Por Darwin Feliz Matos
La creencia de que «desde el poder se gana como quiera y con quien sea» ha impulsado a muchos funcionarios y dirigentes oficialistas a una carrera anticipada hacia las próximas elecciones. Sin embargo, varios de estos aspirantes no han renovado sus compromisos con las bases ni con la dirigencia media del partido, buscando el favor popular solo con promesas futuras, ignorando la empatía que exige el liderazgo político.
Este sector del electorado, aunque silente, espera el momento de «pasar factura» por los esfuerzos y sacrificios realizados en tiempos de oposición. La asistencia a las reuniones de estos aspirantes a menudo responde a la esperanza de que se salde una deuda histórica, una que el cambio de partido no ha cubierto, pues el modelo de gobierno actual, en muchos aspectos, repite los vicios de la vieja política.
Uno de los principales cuestionamientos hacia varios funcionarios es su falta de accesibilidad y sensibilidad. Se han vuelto figuras inalcanzables, ignorando llamadas y mensajes, y repitiendo las mismas promesas hechas desde la oposición: “cuando lleguemos, cambiaré tu vida, tendrás tu casa, mejorarán tus ingresos y tu futuro”. Promesas que, con el poder en sus manos, aún no se han materializado.
Muchos de ellos viven en una burbuja, desconectados de la realidad de las bases. Creen que el pueblo aún se rige por el ingenuo intercambio de «oro por espejitos», sin comprender que el electorado ha madurado políticamente y ahora exige hechos concretos, no ilusiones recicladas.
Sería prudente que estos aspirantes reconozcan y se acerquen a aquellos «compañeritos» que, durante años, se entregaron a la causa partidaria, enfrentando estructuras fácticas y sacrificando su estabilidad económica, salud y esperanza. Muchos de ellos hoy viven la frustración y la decepción, arrastrando enfermedades, pobreza y un profundo sentimiento de abandono. Ahora, tras cinco años de gestión, se les pide que vuelvan a creer, aferrándose a la esperanza de un liderazgo renovado, no a quienes buscan perpetuar un modelo de poder divorciado de las bases.
Peor aún, hay quienes, desde cargos institucionales, presionan a sus colaboradores para que apoyen sus aspiraciones, con la amenaza velada de degradación. Esta práctica inadmisible socava la democracia interna y genera un clima de temor y desmotivación, ante la mirada indiferente de autoridades institucionales que preferían evadir el conflicto antes que corregir el rumbo.

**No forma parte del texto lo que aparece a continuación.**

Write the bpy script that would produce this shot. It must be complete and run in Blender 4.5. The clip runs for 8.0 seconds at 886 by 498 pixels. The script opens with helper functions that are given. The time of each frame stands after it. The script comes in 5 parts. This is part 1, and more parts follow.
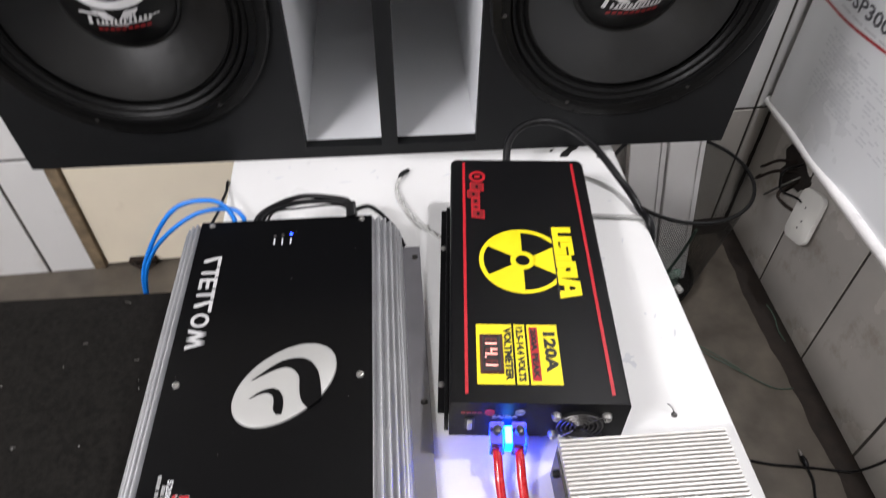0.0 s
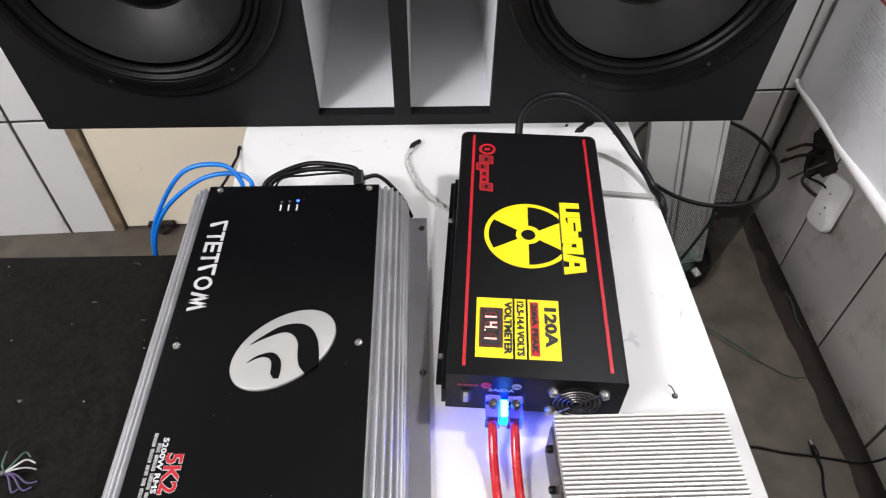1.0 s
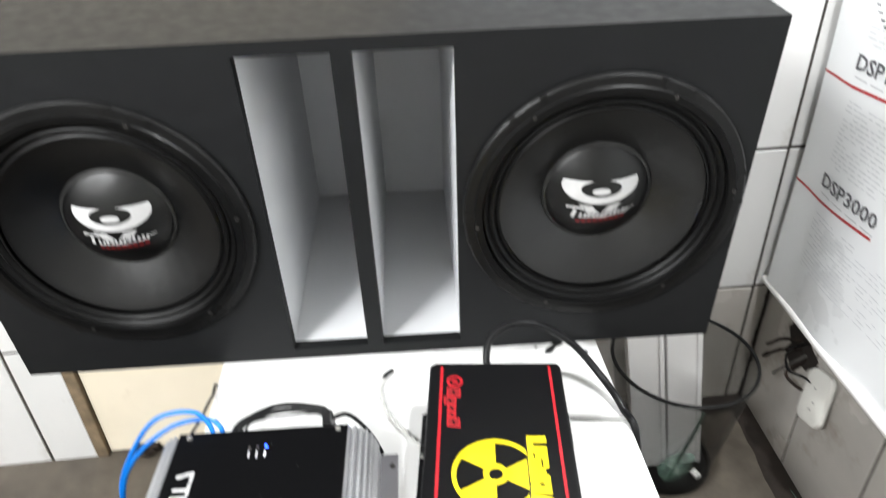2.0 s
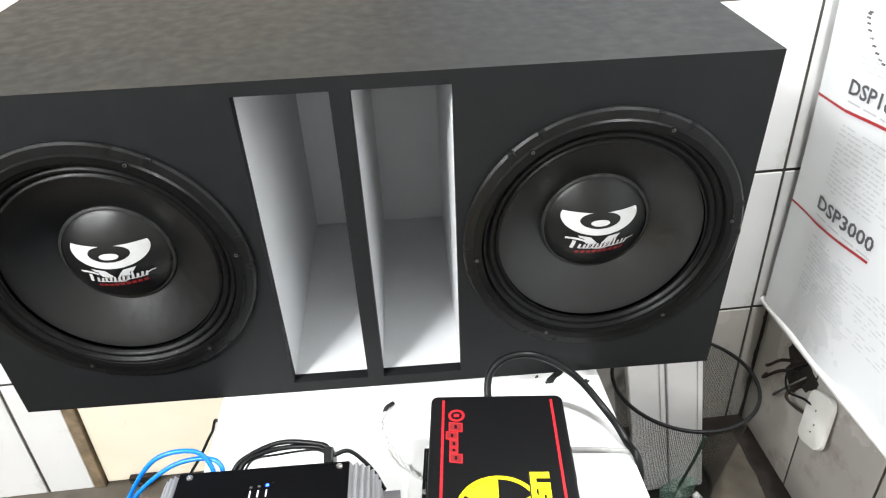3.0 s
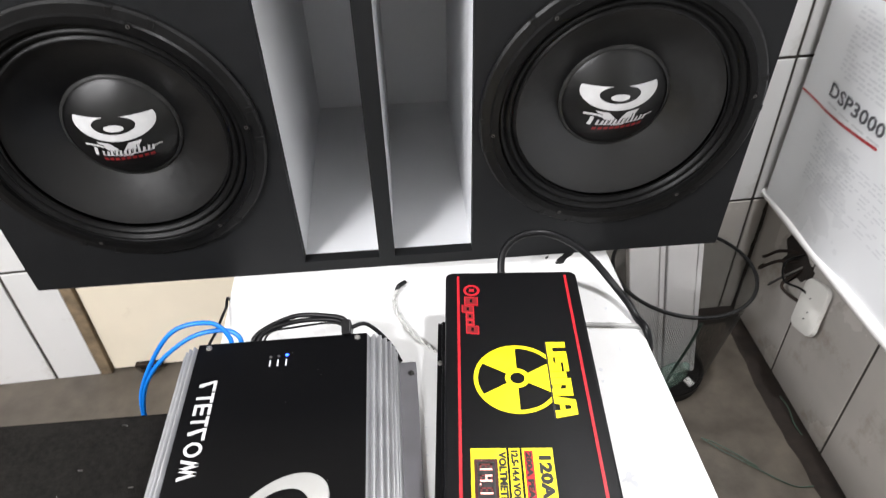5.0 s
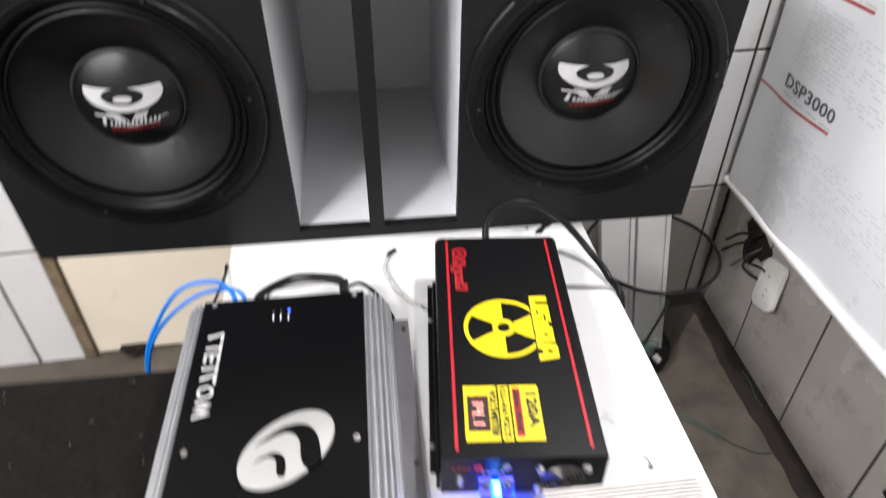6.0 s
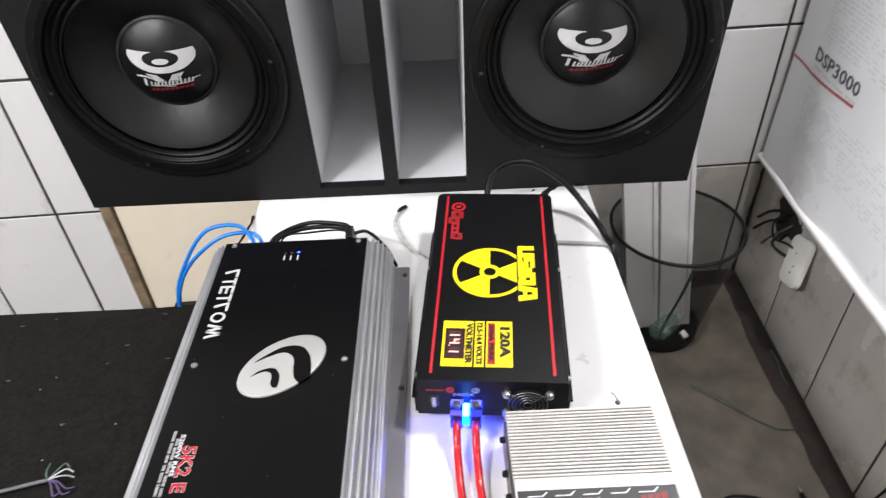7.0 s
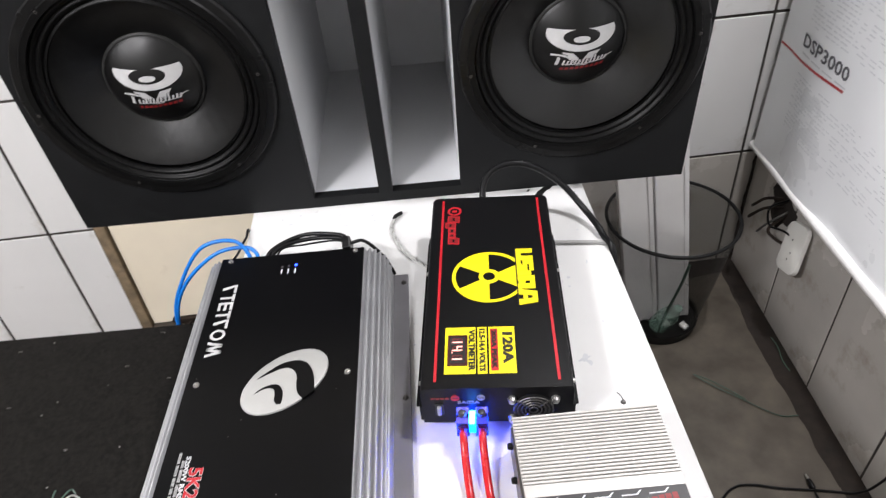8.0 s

Afortunadamente, el presidente Luis Abinader atendió con seriedad esta situación y ordenó suspender la campaña prematura. El mandatario comprende que el éxito de su gestión no depende solo de indicadores macroeconómicos, sino también de la confianza y el respaldo de esas bases que lo llevaron al poder.
Es momento de reconocer que la «zapata» del partido no puede seguir siendo ignorada. Solo renovando los vínculos con la dirigencia media y con el pueblo se podrá construir un futuro sostenible para el proyecto político oficialista.
En un contexto donde la imagen a menudo suplanta la acción, una peligrosa tendencia se ha hecho evidente entre ciertos funcionarios gubernamentales, legislativos y, especialmente, municipales: la falsa creencia de que una presencia activa en redes sociales equivale a liderazgo real, y que unos cuantos “likes” bastan para asegurar la reelección.
Estos servidores públicos confunden popularidad digital con gestión efectiva. Subestiman el desgaste del poder, ignoran el juicio crítico de las bases y menosprecian el peso de la realidad comunitaria, que no se edita ni se filtra como una historia de Instagram. Tarde o temprano deberán enfrentar el veredicto inapelable de una ciudadanía cada vez más consciente y exigente, que no vota por tendencias, sino por resultados palpables.
El liderazgo no se construye con hashtags; se consolida con compromiso, cercanía y cumplimiento. Quienes crean que el algoritmo los mantendrá en el poder están condenados a estrellarse con una verdad que no cabe en ningún feed: la legitimidad se gana en la calle, no en la pantalla.